What’s the weirdest thing you learned this week? Well, whatever it is, we promise you’ll have an even weirder answer if you listen to PopSci’s newest podcast. The Weirdest Thing I Learned This Week hits iTunes, Soundcloud, Stitcher, PocketCasts, and basically everywhere else you listen to podcasts every Wednesday morning. It’s your new favorite source for the strangest science-adjacent facts, figures, and Wikipedia spirals the editors of Popular Science can muster.
Fact: There was once a man famous for making beautiful sounds with his butt
As the producer and editor of The Weirdest Thing I Learned This Week, I’m always listening for fun facts that we can include on the podcast. And as our regular listeners know, butts have become a common theme on our show. So when a recent episode of the podcast Delete This introduced me to Le Pétomane—the French flatulist who became the highest paid performer in all of France—I knew I had found something that was podcast-worthy. But as I did more research and realized just how special this story was, I asked if I could come around to the other side of the microphone to share it with you.
Pujol was at the beach on the fateful day he realized he could suck water into (and shoot it out of) his rear end. But eventually he realized that he could suck in air and change both the volume and pitch of the release—and as Mental Floss points out, the expulsions wouldn’t smell (since they didn’t contain the normal gases of a fart).
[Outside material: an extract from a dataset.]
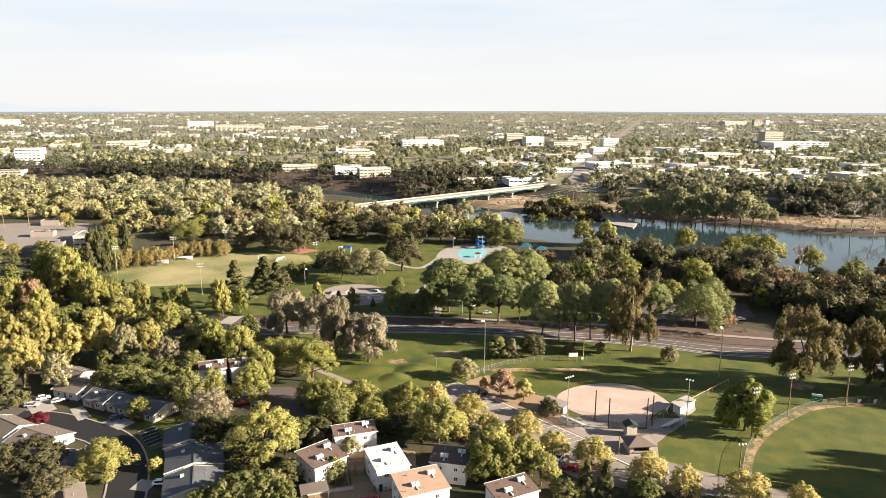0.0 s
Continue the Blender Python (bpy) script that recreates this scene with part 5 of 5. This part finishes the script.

Pujol came to be known as Le Pétomane, which roughly translates to a fartiste or fartomaniac. He perfected his work and was instantly hired at the world-famous Moulin Rouge after his audition. And Le Pétomane was only able to do his act thanks to basic physics. He would cover his nose and mouth and contract his diaphragm, creating a small vacuum within his gut. Gas would normally rush in through the nose or mouth, but because Pujol had blocked those, the only way gas was able to fill the void was through his anus.
You’ll have to listen to the podcast to learn more about Pujol’s act and what eventually became of him, but it’s a real goodie. One might even say… a gas of a time.
Fact: Tesla was probably in love with a pigeon
A few years ago, my sister performed a song by composer Melissa Dunphy called “Tesla’s Pigeon.” (She played the pigeon).
I was enthralled by the premise: the song is sung from the perspective of a bird—Nikola Tesla’s favorite bird. The famed inventor was known for caring for many pigeons during his time living in New York, especially as he grew older and ever-more eccentric and introverted. But one stood out among his feathery flock of friends. Here’s a quote that allegedly came from a gathering between Tesla and several science writers:
“I have been feeding pigeons, thousands of them for years. But there was one, a beautiful bird, pure white with light grey tips on its wings; that one was different. It was a female. I had only to wish and call her and she would come flying to me. I loved that pigeon as a man loves a woman, and she loved me. As long as I had her, there was purpose to my life.”
Whether or not he ever said those exact (rather lovely) words about his favorite pigeon, he definitely told a magazine reporter that one injured bird—possibly the same one—cost him over $2,000 to rehabilitate.
We’ll probably never know exactly how Tesla felt about his beloved birds, but it does seem clear he wasn’t interested in sex as a general concept. He spoke openly on the belief that his abstinence gave him superior intellectual powers. Note: There is no evidence that this is the case.
Fact: Meat lozenges were a thing
By Sara Chodosh
I can’t remember exactly when or where I first read the phrase “meat lozenge,” but I do know that I immediately Googled it. Whenever this was, I didn’t have the time to really investigate and so the tab stayed open in the corner of my second computer screen like a weird little beacon. The Chrome preview clearly said “meat lozenge” and every once in a while I’d look over and smile. I knew investigating that phrase had to lead somewhere good, because you can’t put those two words together and not have it be good. As it turns out, they’re something between a chunk of jerky and one of those jelly cubes that rock climbers eat for sustenance. They were even grosser than I expected them to be! I’m so glad I kept that tab open.